DATASET SECTION:
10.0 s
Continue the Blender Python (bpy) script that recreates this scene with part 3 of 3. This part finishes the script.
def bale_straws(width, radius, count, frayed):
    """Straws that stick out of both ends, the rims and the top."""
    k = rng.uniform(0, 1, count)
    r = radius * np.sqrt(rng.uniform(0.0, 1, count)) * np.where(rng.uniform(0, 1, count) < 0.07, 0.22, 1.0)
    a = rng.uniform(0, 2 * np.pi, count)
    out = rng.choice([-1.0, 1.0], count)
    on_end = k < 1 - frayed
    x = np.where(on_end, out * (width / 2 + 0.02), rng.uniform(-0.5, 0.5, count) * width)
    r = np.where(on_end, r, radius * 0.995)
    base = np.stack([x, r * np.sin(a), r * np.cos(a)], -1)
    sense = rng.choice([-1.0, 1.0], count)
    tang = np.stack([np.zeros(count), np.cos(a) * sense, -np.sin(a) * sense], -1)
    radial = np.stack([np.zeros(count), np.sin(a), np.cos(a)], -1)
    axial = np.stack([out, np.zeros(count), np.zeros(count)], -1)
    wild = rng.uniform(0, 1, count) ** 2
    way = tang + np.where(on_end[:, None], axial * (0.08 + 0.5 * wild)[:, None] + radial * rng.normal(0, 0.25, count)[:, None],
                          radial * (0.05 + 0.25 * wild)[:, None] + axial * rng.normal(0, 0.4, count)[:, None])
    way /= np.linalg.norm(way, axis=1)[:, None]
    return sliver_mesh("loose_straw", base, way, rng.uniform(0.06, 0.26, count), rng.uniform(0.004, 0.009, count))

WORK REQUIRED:
Quote the material exactly, leaving nothing out.

FINISHED ANSWER:
10.0 s
Continue the Blender Python (bpy) script that recreates this scene with part 3 of 3. This part finishes the script.
def bale_straws(width, radius, count, frayed):
    """Straws that stick out of both ends, the rims and the top."""
    k = rng.uniform(0, 1, count)
    r = radius * np.sqrt(rng.uniform(0.0, 1, count)) * np.where(rng.uniform(0, 1, count) < 0.07, 0.22, 1.0)
    a = rng.uniform(0, 2 * np.pi, count)
    out = rng.choice([-1.0, 1.0], count)
    on_end = k < 1 - frayed
    x = np.where(on_end, out * (width / 2 + 0.02), rng.uniform(-0.5, 0.5, count) * width)
    r = np.where(on_end, r, radius * 0.995)
    base = np.stack([x, r * np.sin(a), r * np.cos(a)], -1)
    sense = rng.choice([-1.0, 1.0], count)
    tang = np.stack([np.zeros(count), np.cos(a) * sense, -np.sin(a) * sense], -1)
    radial = np.stack([np.zeros(count), np.sin(a), np.cos(a)], -1)
    axial = np.stack([out, np.zeros(count), np.zeros(count)], -1)
    wild = rng.uniform(0, 1, count) ** 2
    way = tang + np.where(on_end[:, None], axial * (0.08 + 0.5 * wild)[:, None] + radial * rng.normal(0, 0.25, count)[:, None],
                          radial * (0.05 + 0.25 * wild)[:, None] + axial * rng.normal(0, 0.4, count)[:, None])
    way /= np.linalg.norm(way, axis=1)[:, None]
    return sliver_mesh("loose_straw", base, way, rng.uniform(0.06, 0.26, count), rng.uniform(0.004, 0.009, count))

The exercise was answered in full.